As the Couple In A Hole OST grows from the rumbling ‘Battery Point’ through to its predecessor, we tend to find the real bite and gloom that Beak bring with their latest release. ‘Nailsea’ manages to do what most gothic sounding tracks fail to do and that is to make the fearful sound obscurely optimistic. From studying Gothic literary techniques in-depth at A-Level, the use of the ‘uncanny’ and obscure is a technique widely employed by the likes of Bram Stoker and Emily Brontë – not easy to do, but Beak have found their grain at perfectly building it here. At 1:07 seconds long, it is a gloomy shadow behind the curtain, a brief nosedive and taste of the truly fearful set to emerge.
‘How Nice Is This’, the following track, drags you further and further into it. It’s brief again but with a confused, rhetorical title like this, its sparsity reflects that innocent possession that a confused character may feel in a film. Slightly like something from The Yellow Wallpaper, it is that self-convincing, that borderline insanity that is suggested and implied. ‘Eggdog’ is Radiohead’s Amnesiac-era work dressed up for Halloween. It’s slowed down and acts as the first real introduction to Beak’s vocal escapades within Couple In A Hole; the vocals cruise around in the nonchalant way grating above pounding rhythms and whirling synth sounds that bulge and distend.
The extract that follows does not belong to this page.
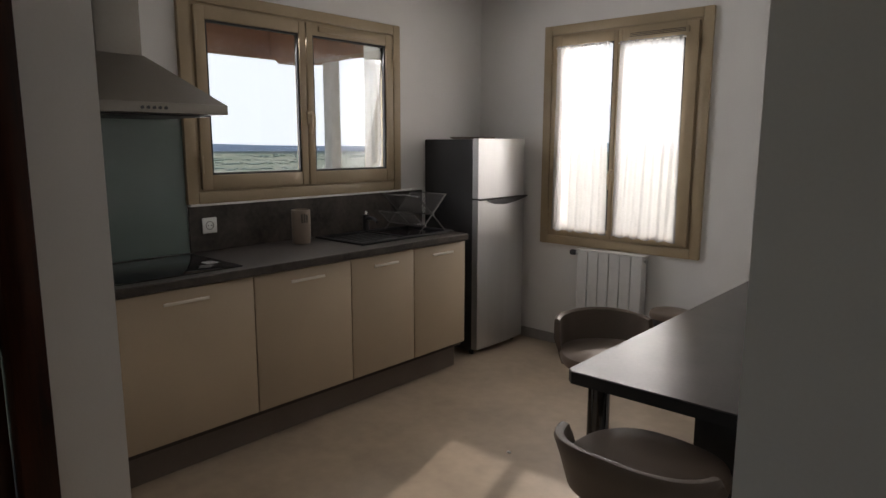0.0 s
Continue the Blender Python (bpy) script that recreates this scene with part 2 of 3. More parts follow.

With A Couple In A Hole, Beak have not completely written music afresh for the purpose of this release. In fact, five of the tracks lean upon their first two LP releases, including the aforementioned ‘Battery Point’ and ‘Eggdog’ – 2009’s self-titled issue and 2012’s ‘>>’ release are not used as crutches, but as solid support. ‘Flax Bourton’ being another one of them that takes from that eerie viola scratching that John Cale taught us so much about back in the 60s, it builds around IDM styles, clanging soundscapes and light chatter. It’s atmospheric and adds to the drama ten-fold, allowing it to be one of the standout pieces from the OST.
The reason it is unfair to suggest Beak have used their debut release as a crutch is due to the potential that the vast amount of their new music holds. ‘PIJ’ holds a sincere root in post-rock with its ambivalent time signature and jarring guitar sections spliced with some off-cut strings that drag the song down a myriad of medieval passageways, this only emphasising the enigmatic fear that lurks. ‘The Axe’ too, full of off-centre metallic sounds, reuniting with ‘The Cornubia’ sees another move back to their debut, fitting the hopelessness the track poses with the isolation and emptiness of the film.
As the film ends on the bass-driven ‘I Know’, another track that features on their debut release, Beak close their OST scoring. The tracks that are picked from their earlier releases showcase a band that have an otherworldly awareness of how their sound fits within the film context. They are exceptionally well-picked and if anything, it should be a pleasure for fans to hear these songs in a different context, perhaps a more fitting context. The songs and the film work well together, complementing one another consistently. Where fans may feel slightly disappointed is in the new songs, not because of their quality but because of their quantity. Overall, they tend to linger around the minute mark, a few edge over but generally, you are only treated to twelve minutes or so of new content. A little bit of a cop-out some may feel, however for a band as ambivalent as Beak, it’s nice to see them return no matter the quantity they present in their new form.